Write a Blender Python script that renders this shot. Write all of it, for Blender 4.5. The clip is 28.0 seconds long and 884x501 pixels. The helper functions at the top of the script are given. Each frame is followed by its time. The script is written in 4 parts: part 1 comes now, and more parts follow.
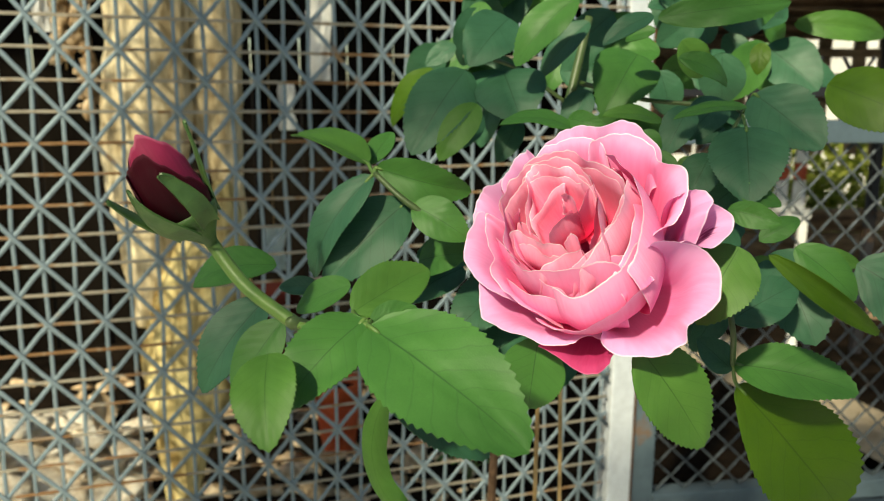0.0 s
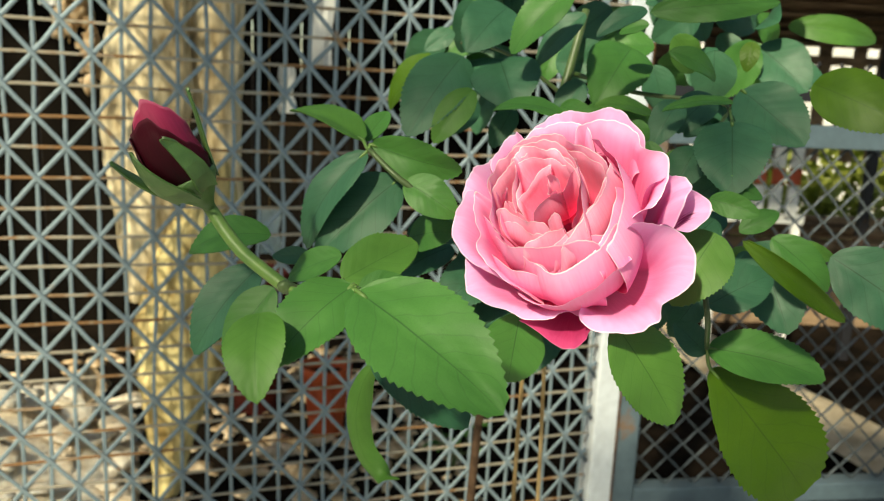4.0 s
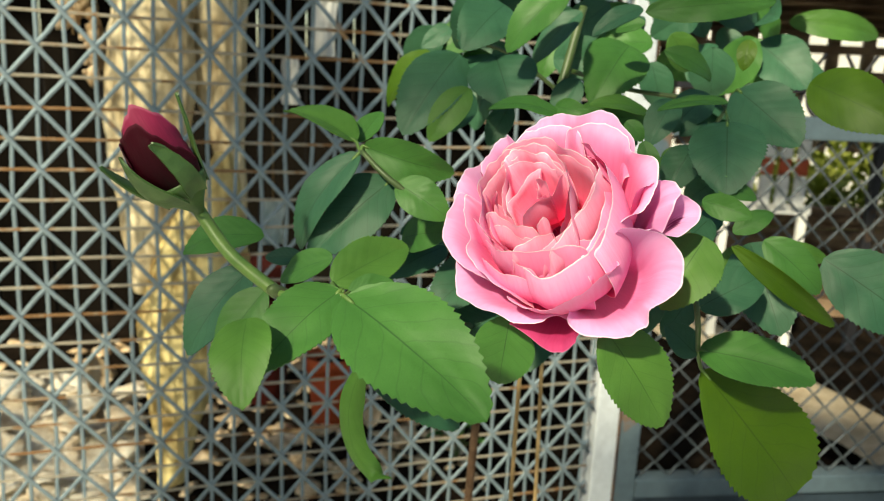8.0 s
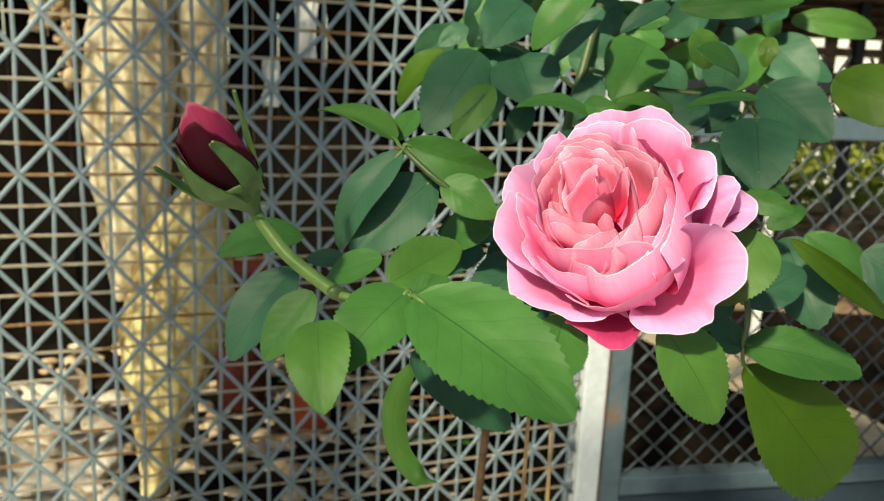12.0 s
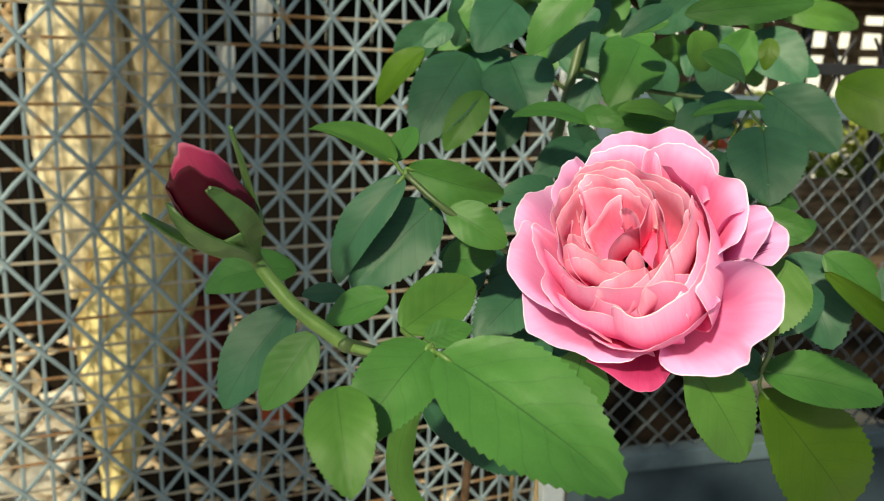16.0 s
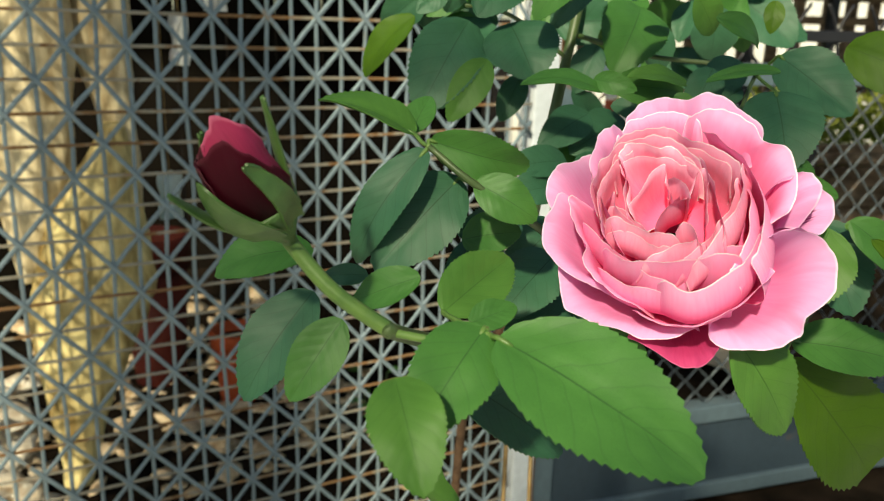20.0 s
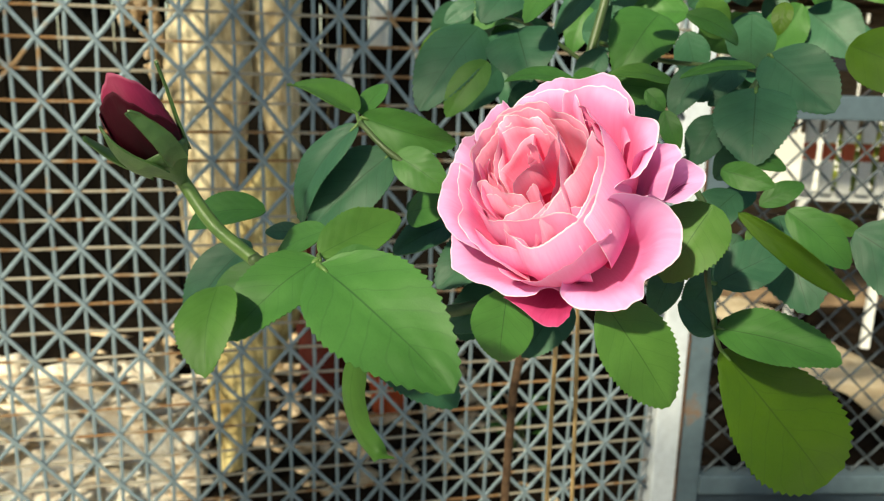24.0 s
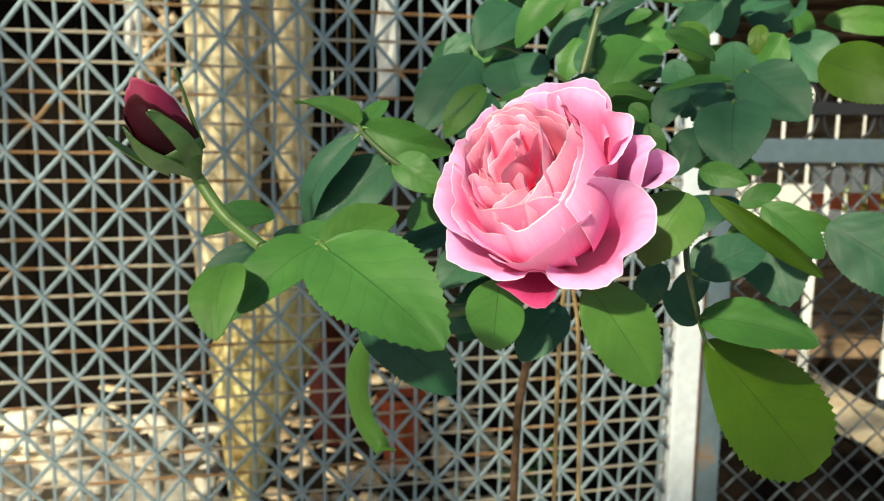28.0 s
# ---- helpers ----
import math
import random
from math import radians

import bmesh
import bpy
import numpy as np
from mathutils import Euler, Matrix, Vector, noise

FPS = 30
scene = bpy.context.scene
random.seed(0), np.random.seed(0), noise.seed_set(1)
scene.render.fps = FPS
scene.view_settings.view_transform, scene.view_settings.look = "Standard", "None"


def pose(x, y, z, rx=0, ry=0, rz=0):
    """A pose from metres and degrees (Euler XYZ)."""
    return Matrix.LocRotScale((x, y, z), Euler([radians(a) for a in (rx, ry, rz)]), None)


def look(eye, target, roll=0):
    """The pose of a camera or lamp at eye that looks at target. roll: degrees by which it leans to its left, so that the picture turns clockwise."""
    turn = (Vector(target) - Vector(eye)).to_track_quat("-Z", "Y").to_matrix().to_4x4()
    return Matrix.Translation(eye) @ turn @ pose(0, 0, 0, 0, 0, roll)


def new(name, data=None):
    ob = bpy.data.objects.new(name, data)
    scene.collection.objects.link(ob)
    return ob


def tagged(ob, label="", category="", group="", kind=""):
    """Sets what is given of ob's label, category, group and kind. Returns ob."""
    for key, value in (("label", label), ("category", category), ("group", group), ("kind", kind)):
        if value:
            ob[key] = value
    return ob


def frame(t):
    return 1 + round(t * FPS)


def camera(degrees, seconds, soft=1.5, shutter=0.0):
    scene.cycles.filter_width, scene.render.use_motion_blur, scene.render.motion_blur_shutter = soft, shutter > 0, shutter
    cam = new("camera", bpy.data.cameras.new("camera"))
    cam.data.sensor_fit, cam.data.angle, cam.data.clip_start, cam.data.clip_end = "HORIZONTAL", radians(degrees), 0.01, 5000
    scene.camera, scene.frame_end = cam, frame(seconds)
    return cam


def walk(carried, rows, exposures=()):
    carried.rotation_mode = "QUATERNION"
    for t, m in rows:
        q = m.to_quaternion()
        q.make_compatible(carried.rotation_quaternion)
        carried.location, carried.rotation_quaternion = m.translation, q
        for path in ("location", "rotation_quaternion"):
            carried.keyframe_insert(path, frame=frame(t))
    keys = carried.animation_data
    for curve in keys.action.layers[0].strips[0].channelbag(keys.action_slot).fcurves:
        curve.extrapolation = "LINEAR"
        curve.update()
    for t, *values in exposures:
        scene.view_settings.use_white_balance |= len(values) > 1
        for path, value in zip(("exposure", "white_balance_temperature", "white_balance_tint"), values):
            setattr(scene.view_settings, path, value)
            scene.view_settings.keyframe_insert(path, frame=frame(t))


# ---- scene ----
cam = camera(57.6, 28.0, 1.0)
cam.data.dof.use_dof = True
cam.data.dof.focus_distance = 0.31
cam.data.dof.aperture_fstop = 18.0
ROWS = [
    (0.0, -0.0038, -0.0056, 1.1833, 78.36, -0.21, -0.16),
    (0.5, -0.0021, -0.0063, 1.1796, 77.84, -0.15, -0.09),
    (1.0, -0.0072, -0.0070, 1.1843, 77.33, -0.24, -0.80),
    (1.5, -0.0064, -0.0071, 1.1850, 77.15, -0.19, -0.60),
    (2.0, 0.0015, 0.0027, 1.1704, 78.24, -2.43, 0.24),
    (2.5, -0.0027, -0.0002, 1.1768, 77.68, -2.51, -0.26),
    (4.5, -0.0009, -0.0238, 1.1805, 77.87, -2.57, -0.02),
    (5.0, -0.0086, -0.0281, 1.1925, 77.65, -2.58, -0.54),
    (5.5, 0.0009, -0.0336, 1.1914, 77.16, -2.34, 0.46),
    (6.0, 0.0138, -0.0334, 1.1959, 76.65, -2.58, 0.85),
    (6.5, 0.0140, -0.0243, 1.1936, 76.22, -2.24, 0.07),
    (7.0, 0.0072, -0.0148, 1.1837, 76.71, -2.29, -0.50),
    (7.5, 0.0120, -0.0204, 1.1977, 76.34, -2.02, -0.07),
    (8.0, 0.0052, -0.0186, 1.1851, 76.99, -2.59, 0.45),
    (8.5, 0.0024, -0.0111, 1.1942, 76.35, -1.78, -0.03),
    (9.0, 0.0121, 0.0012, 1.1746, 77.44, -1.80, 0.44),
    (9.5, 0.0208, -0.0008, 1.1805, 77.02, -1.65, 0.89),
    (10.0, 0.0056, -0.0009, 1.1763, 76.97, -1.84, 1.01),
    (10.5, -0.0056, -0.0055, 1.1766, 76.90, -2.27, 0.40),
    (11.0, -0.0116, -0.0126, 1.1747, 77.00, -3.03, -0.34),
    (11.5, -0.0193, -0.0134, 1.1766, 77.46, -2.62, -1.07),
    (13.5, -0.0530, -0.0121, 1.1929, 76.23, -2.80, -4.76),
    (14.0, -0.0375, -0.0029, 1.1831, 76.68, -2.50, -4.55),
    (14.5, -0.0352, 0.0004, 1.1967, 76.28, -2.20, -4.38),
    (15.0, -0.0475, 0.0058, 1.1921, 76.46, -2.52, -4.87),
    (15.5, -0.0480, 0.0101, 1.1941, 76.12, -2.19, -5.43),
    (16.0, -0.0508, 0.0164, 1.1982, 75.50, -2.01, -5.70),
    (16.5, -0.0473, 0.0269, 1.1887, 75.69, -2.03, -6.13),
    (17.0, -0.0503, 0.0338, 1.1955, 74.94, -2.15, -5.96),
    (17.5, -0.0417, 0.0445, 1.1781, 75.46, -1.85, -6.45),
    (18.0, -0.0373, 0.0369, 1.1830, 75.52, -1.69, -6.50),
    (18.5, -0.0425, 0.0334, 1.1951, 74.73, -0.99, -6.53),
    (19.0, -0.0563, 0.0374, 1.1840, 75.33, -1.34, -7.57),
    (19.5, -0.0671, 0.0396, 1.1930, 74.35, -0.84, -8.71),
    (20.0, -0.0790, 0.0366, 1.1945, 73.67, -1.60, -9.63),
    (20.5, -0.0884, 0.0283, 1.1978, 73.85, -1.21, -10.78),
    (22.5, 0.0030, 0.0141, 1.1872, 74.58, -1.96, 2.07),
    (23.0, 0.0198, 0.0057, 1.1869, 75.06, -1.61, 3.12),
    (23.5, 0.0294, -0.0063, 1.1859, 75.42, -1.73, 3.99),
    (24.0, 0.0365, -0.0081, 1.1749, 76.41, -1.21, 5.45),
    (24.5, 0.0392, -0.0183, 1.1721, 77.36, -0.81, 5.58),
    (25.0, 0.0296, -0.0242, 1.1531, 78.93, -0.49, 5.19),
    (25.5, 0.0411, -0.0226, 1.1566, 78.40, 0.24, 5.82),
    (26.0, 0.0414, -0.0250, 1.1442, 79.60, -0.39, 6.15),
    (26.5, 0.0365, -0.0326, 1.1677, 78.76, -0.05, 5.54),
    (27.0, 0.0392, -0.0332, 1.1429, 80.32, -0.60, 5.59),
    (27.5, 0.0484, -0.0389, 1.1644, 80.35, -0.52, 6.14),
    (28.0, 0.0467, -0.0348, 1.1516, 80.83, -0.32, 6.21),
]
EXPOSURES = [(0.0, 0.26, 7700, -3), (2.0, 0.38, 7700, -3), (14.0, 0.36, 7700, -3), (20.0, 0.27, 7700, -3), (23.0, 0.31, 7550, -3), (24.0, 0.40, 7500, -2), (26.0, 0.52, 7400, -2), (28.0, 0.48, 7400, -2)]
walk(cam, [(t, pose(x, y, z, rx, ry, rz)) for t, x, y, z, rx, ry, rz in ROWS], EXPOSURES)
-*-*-
_REQUEST_. Print the data above verbatim from the first line through the line holding "import numpy as np", leaving every picture out.

_RIGHT ANSWER_.
Write a Blender Python script that renders this shot. Write all of it, for Blender 4.5. The clip is 28.0 seconds long and 884x501 pixels. The helper functions at the top of the script are given. Each frame is followed by its time. The script is written in 4 parts: part 1 comes now, and more parts follow.
0.0 s
4.0 s
8.0 s
12.0 s
16.0 s
20.0 s
24.0 s
28.0 s
# ---- helpers ----
import math
import random
from math import radians

import bmesh
import bpy
import numpy as np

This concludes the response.